He is keen to build on recent success

INDIA'S HERO, HARMANPREET SINGH (LEFT) with his skipper Harjeet Singh on arrival in New Delhi after winning the Sultan of Johor Cup in Malaysia.-PTI INDIA'S HERO, HARMANPREET SINGH (LEFT) with his skipper Harjeet Singh on arrival in New Delhi after winning the Sultan of Johor Cup in Malaysia.

“Everyone loves to score goals. It was in Jalandhar that I first tried my hand at drag-flicking. My coaches felt I was good, so they encouraged me to continue practising. Seeing seniors like Rupinder Pal Singh inspired and motivated me,” says India’s hero in the Sultan of Johor Cup, Harmanpreet Singh. By Uthra Ganesan.

Harmanpreet Singh is yet to come to terms with his newfound fame. The top scorer in the Sultan of Johor Cup, which India won in Malaysia recently, hesitates to speak much without being prodded. He prefers to let his stick do the talking on the field.

Until six months ago, Harmanpreet was just one of the hundreds of Indian hockey players hoping to catch the attention of the selectors. Having taken up the game early, the 18-year-old drag-flicker from Amritsar had performed consistently for Punjab at the junior and sub-junior level tournaments, but he was yet to be identified as a special talent.

An impressive performance at the Junior National Championships for Punjab, the eventual champion, in April this year was the breakthrough that Harmanpreet wanted. He was the second-highest scorer in the competition with six goals. Even more impressive was the fact that, despite being a defender with an aggressive team like Punjab, he was not penalised even once in the tournament. He got into the list of 60 junior probables before making it to the shortlist of 33 for the 2016 Junior World Cup.

“I have always been told that a calm mind wins more matches than fiery temper. Aggression on field must ensure victory for the team, not a penalty,” says Harmanpreet, displaying a maturity well beyond his age.

In Johor Bahru, India was up against teams such as Australia, Great Britain and New Zealand, and Harmanpreet scored in almost every match. His hat-trick against a powerhouse side like Australia, in the semifinals, was impressive. However, the icing on the cake was his twin strikes against Great Britain in the final, which helped India to not only retain the title but also avenge its defeat in the league stage.

Scoring the winner with 45 seconds left in the game, according to Harmanpreet, was also an outcome of the ‘keep calm’ attitude the team management constantly instilled in the players.
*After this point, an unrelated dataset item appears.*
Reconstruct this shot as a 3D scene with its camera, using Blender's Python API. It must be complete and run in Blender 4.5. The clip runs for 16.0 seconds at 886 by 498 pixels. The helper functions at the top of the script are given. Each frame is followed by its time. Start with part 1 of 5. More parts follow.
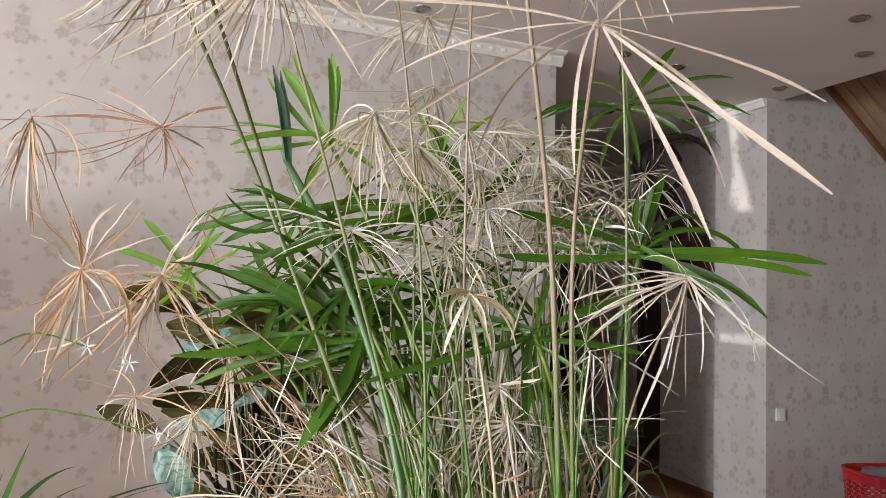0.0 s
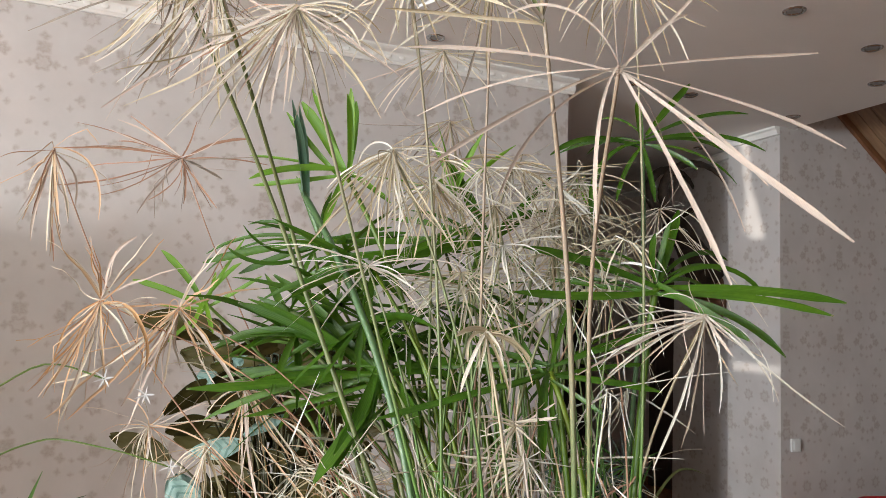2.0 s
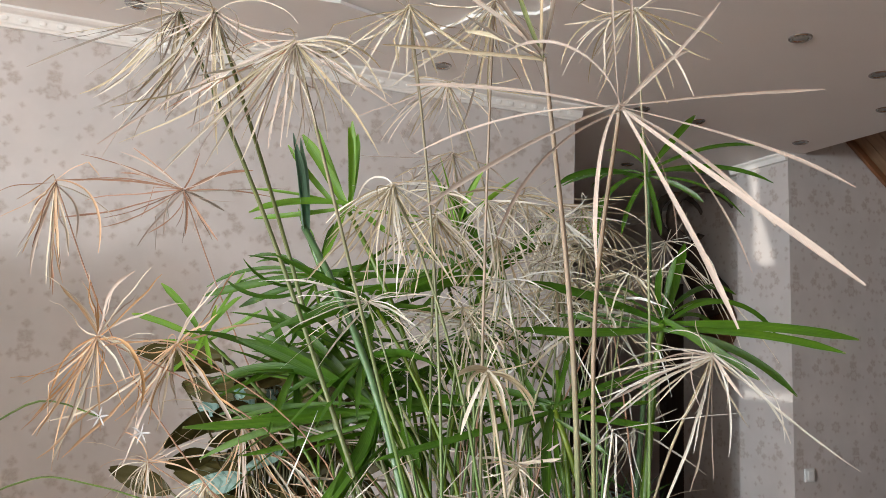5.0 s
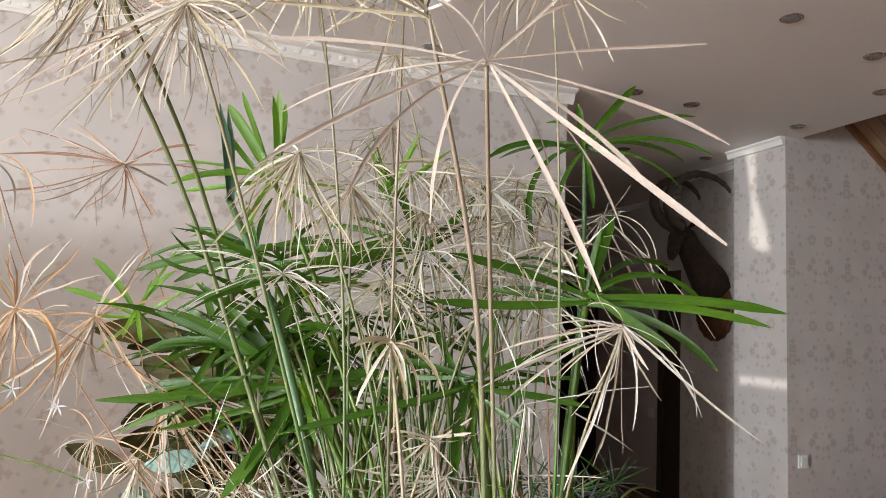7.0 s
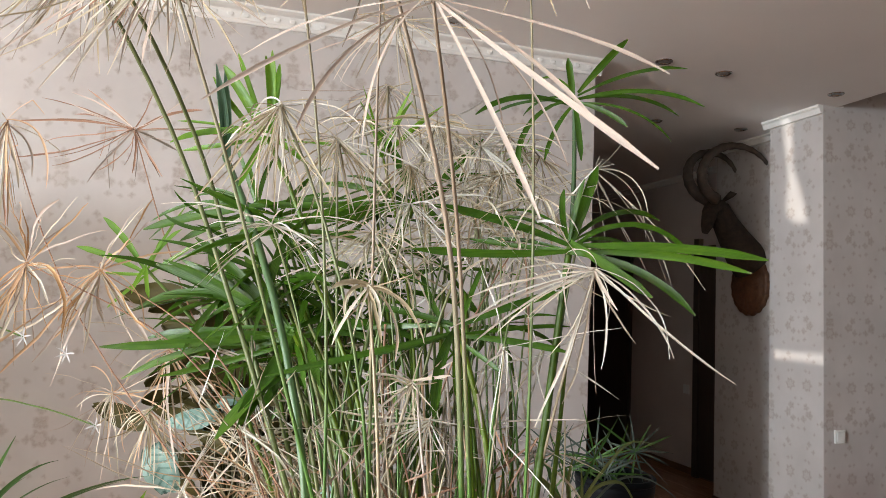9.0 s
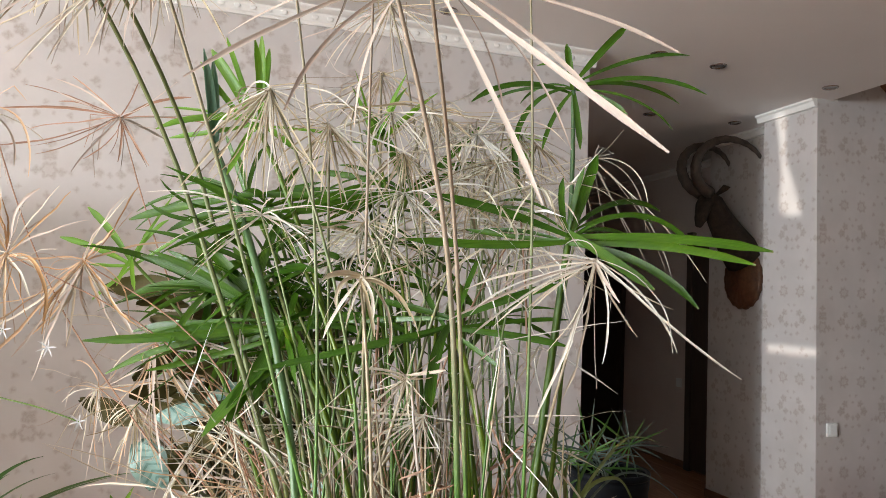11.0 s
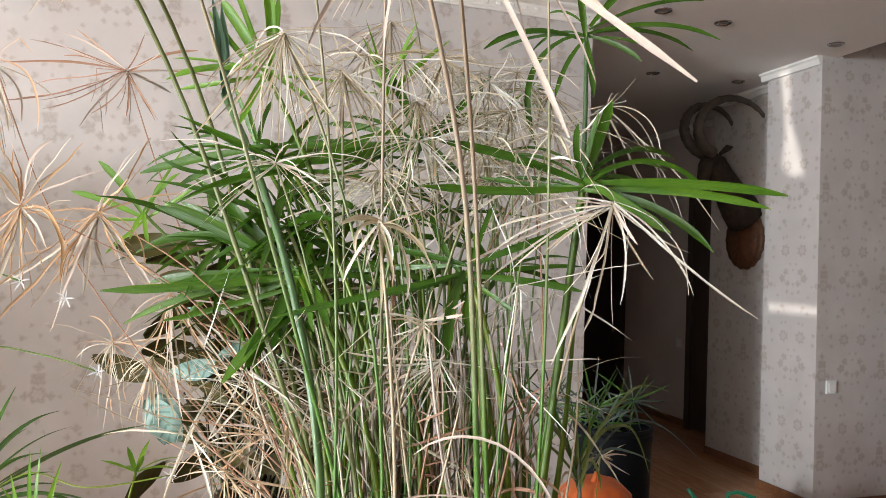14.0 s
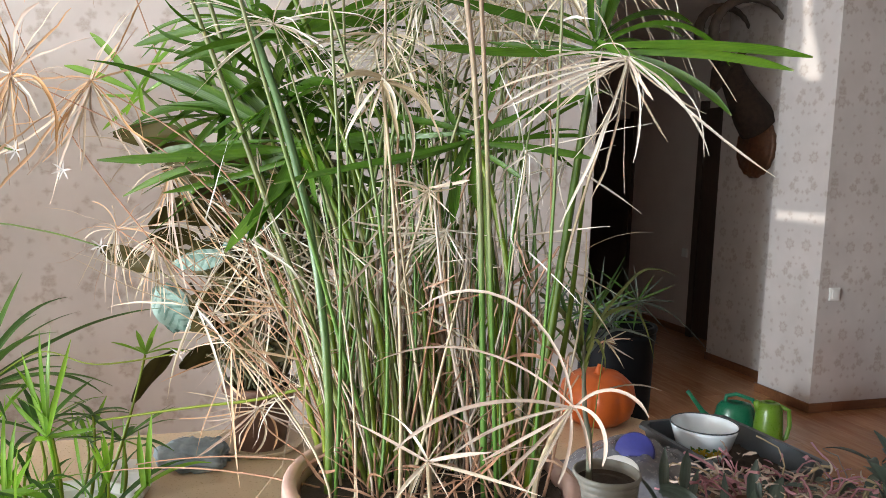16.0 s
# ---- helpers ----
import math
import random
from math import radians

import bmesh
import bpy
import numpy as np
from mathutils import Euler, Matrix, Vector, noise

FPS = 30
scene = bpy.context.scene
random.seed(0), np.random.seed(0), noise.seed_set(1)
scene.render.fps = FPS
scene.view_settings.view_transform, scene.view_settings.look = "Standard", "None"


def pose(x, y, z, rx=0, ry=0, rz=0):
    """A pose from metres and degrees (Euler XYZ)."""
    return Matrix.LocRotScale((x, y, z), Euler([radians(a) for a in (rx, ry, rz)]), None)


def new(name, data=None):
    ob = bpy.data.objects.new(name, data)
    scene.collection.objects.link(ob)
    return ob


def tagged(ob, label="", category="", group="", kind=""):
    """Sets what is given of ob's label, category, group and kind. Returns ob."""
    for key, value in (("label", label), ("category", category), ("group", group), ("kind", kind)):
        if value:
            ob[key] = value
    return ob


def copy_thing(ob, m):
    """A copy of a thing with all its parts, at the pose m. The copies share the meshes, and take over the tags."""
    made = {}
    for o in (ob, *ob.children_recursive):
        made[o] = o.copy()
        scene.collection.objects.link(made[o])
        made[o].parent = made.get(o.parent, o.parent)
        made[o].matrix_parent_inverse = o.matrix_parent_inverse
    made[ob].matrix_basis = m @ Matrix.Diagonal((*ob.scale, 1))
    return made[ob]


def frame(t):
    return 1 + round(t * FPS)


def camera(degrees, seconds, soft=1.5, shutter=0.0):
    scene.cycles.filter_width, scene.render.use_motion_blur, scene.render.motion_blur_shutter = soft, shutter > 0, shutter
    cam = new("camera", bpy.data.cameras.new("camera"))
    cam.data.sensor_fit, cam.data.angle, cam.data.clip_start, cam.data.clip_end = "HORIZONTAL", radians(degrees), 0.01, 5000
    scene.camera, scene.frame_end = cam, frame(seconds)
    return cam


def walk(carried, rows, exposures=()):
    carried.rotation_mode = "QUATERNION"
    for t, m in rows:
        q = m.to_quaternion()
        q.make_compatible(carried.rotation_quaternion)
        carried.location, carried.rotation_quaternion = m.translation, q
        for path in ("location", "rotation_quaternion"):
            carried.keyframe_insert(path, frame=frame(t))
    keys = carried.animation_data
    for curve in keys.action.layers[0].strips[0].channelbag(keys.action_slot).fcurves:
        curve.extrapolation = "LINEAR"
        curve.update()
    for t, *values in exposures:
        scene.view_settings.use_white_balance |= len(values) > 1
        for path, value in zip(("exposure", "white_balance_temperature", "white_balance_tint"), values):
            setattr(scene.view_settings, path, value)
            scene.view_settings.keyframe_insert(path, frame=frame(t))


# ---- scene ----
EXPOSURES = [(0.0, -0.70), (3.5, -0.74), (6.0, -0.76), (7.0, -0.62), (8.5, -0.56), (12.0, -0.50), (14.0, -0.44), (16.0, -0.33)]
cam = camera(63.44, 16.0, soft=0.5)
PATH = [
    (0.0, 0.0000, 0.0000, 1.4380, 93.506, -1.754, 0.000),
    (0.5, 0.0074, 0.0058, 1.4418, 93.866, -1.643, -0.123),
    (1.0, 0.0060, 0.0052, 1.4445, 94.170, -1.494, -0.073),
    (1.5, -0.0008, 0.0047, 1.4473, 94.654, -1.780, 0.304),
    (2.0, -0.0069, -0.0037, 1.4506, 95.344, -2.274, 0.801),
    (2.5, -0.0074, -0.0021, 1.4596, 96.184, -2.534, 1.172),
    (3.0, -0.0079, 0.0024, 1.4633, 96.821, -2.554, 1.619),
    (3.5, -0.0087, 0.0044, 1.4638, 97.292, -2.442, 1.937),
    (6.0, 0.0307, 0.0210, 1.4615, 97.233, -2.307, 1.115),
    (6.5, 0.0605, 0.0308, 1.4569, 96.798, -2.509, 1.224),
    (7.0, 0.0938, 0.0306, 1.4527, 96.241, -2.512, 2.078),
    (7.5, 0.1173, 0.0244, 1.4410, 95.555, -2.369, 3.536),
    (8.0, 0.1431, 0.0205, 1.4301, 94.988, -2.157, 4.670),
    (8.5, 0.1532, 0.0171, 1.4230, 94.670, -2.348, 5.168),
    (11.0, 0.1486, 0.0437, 1.4210, 94.029, -2.387, 4.585),
    (11.5, 0.1431, 0.0423, 1.4164, 93.811, -2.540, 4.176),
    (12.0, 0.1417, 0.0331, 1.4196, 93.822, -2.739, 4.026),
    (12.5, 0.1397, 0.0304, 1.4184, 93.912, -2.870, 4.098),
    (13.0, 0.1411, 0.0305, 1.4178, 93.684, -2.765, 4.283),
    (13.5, 0.1395, 0.0331, 1.4128, 92.851, -2.444, 4.476),
    (14.0, 0.1338, 0.0408, 1.4020, 91.239, -1.935, 4.595),
    (14.5, 0.1340, 0.0426, 1.3872, 89.106, -1.334, 4.785),
    (15.0, 0.1324, 0.0487, 1.3694, 86.836, -1.169, 4.949),
    (15.5, 0.1324, 0.0542, 1.3618, 85.136, -1.490, 5.035),
    (16.0, 0.1339, 0.0585, 1.3556, 84.390, -2.013, 5.070),
]
walk(cam, [(t, pose(x, y, z, rx, ry, rz)) for t, x, y, z, rx, ry, rz in PATH], EXPOSURES)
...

With the win, India also became the only country to successfully defend its title in the competition.

Harmanpreet says that it were the Nationals that helped him graduate to the national camp.

“I knew then also that a decent performance would help me join the national probables. But that was not my main target. I wanted to give my best for my team and the fact that Punjab won the title only helped us gain more prominence,” says Harmanpreet, who is preparing for the upcoming Surjit Memorial hockey tournament, organised by his erstwhile academy.

Having first picked up a hockey stick in Standard V, Harmanpreet quickly realised he had to get expert coaching and shifted to the Surjit Hockey Academy in Jalandhar for a year. He then moved to Ludhiana for three years before returning to the Surjit Academy.

Currently on stipend with Bharat Petroleum, Harmanpreet says being a drag-flicker was a decision he made early in his hockey journey. “Everyone loves to score goals. It was in Jalandhar that I first tried my hand at drag-flicking. My coaches felt I was good, so they encouraged me to continue practising. Seeing seniors like Rupinder Pal Singh inspired and motivated me.

“As a defender and drag-flicker, I can both score goals and defend them, it’s best of both worlds,” he says.

The Jalandhar University graduate is now keen on building on his recent success. “There is a lot more to learn and I am looking forward to improving my game from here on.

“The next camp for the junior national side will be held from November 15, though we are not sure of the venue yet. My target is the Junior World Cup and, hopefully, we would be able to do well at home in two years time,” Harmanpreet says before signing off.